Rebecca Frech is the author of Teaching in Your Tiara: A Homeschooling Book for the Rest of Us, co-host of the popular radio show/podcast The Visitation Project, Catholic speaker, and writes the award-winning blog Shoved to Them. She and her husband live just outside Dallas with their seven children and an ever-multiplying family of dust-bunnies. Follow her on Facebook and on Twitter at @shovedtothem.
I had a whirlwind trip to Houston not too long ago—Dallas to Houston and back again, all in the same day. I’m not as young as I used to be, and doing that four-hour drive twice was completely exhausting.
That’s why I stopped at the Whataburger in Corsicana, Texas—because I was tired and needed to stretch, and they have that A-1 burger that I love. The reasons don’t really matter here; I was stopping at Whataburger, and I always stop at Whataburger when the fates align and time allows. Reasons aren’t necessary. I’m deeply sorry for those of you who don’t have one near you. It’s pretty much what Heaven will taste like. That’s one thing in life that I know for sure.
It was after 7:30 when I pulled in, and there was only one other car in the parking lot. I didn’t really look at it as I walked into the building, but as I walked back out again I couldn’t miss it.
The car, an older Oldsmobile, was strategically positioned underneath one of the street lights which illuminated its corner of the parking lot. Its innards were spread around it in a tight half-circle which had been carefully laid out on an old oil-stained towel. Sitting beside the Olds, head in hands, was the owner.
I tossed my food into my car, and walked over to him. I’m pretty handy with a wrench, can hold a flashlight with the best of them, and had a cell to call anyone he needed. I figured I was probably as good as it was going to get.
“Hi,” I said, “do you need any help?”
He turned his tired gaze towards me and said, “My car broke down, and I thought I could fix it. I need to get home tonight, and I’m $26.14 short for the belt.”

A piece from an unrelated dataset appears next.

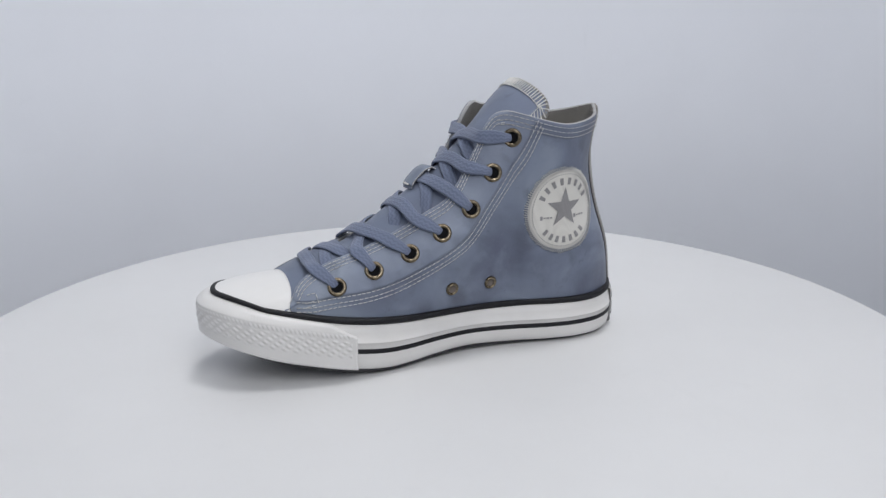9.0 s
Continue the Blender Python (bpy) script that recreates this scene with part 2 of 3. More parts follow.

He took a deep breath and then “I’m a vet, ma’am. Served in Desert Storm. Here, let me show you my ID card so you know I’m telling the truth. I live in Katy, Texas and I just need to get home tonight” poured out of him as he pulled a card from his wallet. “I don’t need food, and I’m not begging, but if you could loan me $26.14, I’ll mail you a check just as soon as I can repay you.”
I looked at the desperation in his face, and almost cried with him. We’ve been there, my husband and I, desperate and broken down on the side of the road with no idea how to afford the parts we needed. It’s a hopeless and helpless feeling.

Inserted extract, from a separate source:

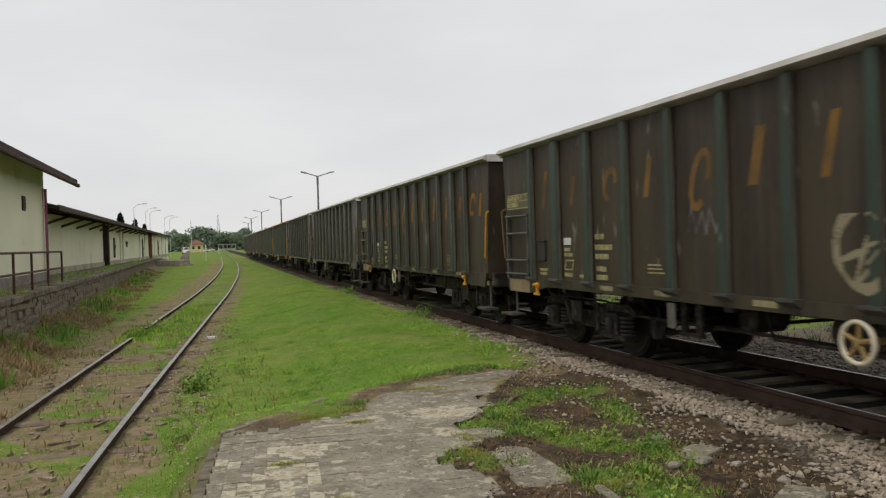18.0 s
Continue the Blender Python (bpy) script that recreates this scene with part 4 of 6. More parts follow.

“I don’t know how much cash I have,” I told him, “but you can have all of it. You don’t have to mail me anything.” I grabbed the wallet from my car and walked back over to him. I had a $20 and a mess of loose change.
“$26.14?” I asked. “Was that with or without tax? Let’s see if I have enough for you.” When his face fell, I knew that he’d forgotten about sales tax. I quick figured in my head that he really needed right around $29 for the rest of the belt. I offered up a silent prayer and then poured the coins onto the hood of his car and we began counting. All told, the change in my wallet came to $9.28, so I handed that and my $20 to him. I’d had almost to the penny the amount of money he needed.

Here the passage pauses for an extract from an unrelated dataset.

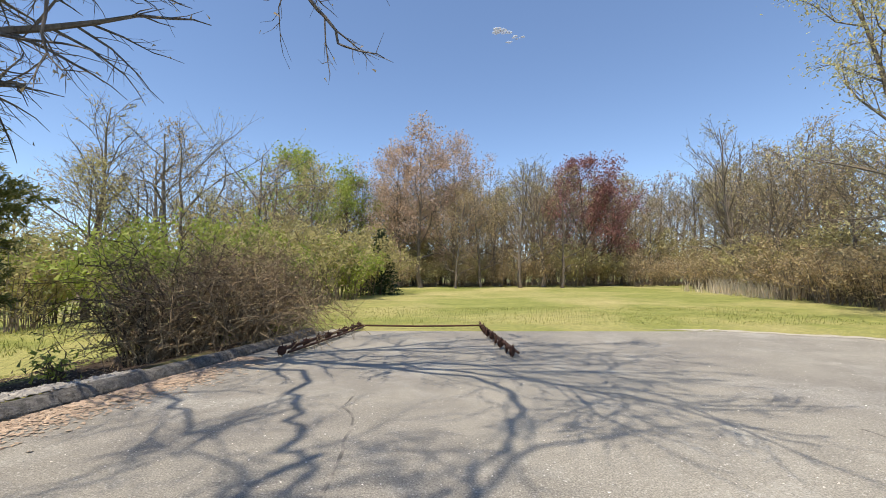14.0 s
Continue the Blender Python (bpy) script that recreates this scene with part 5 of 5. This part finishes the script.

I turned to walk away when a voice deep inside of me said, “Pray with him.” Now, I’m not the kind of girl who prays with strangers. It’s a foreign thing to me to intrude on them in such a personal way, but the impulse to do so just wouldn’t be ignored that night. So, I turned back around and asked him, “Would you like for me to pray with you?”
His eyes got large and he nodded. I took his hands in mine (and if you know me then you know how weird that is for me) and I began to pray out loud for his safety and the successful repair of his car. I prayed for all kinds of things in that Whataburger parking lot as tears slipped down his cheeks.
When we said “Amen,” he swiped at his face with the back of his hand and said, “Ma’am, when I called my wife to tell her I’d broken down, now my wife is a believer, you see… well she said that she was going to pray that God send a Christian person to help me out, and that that was how I’d know the help was from Him. I don’t know what else to tell you, but that you’re the answer to my wife’s prayer.”
And then he hugged me and turned to walk across the street to buy the belt which would get him home to the good Christian woman whose prayers had sent me to her husband’s aid.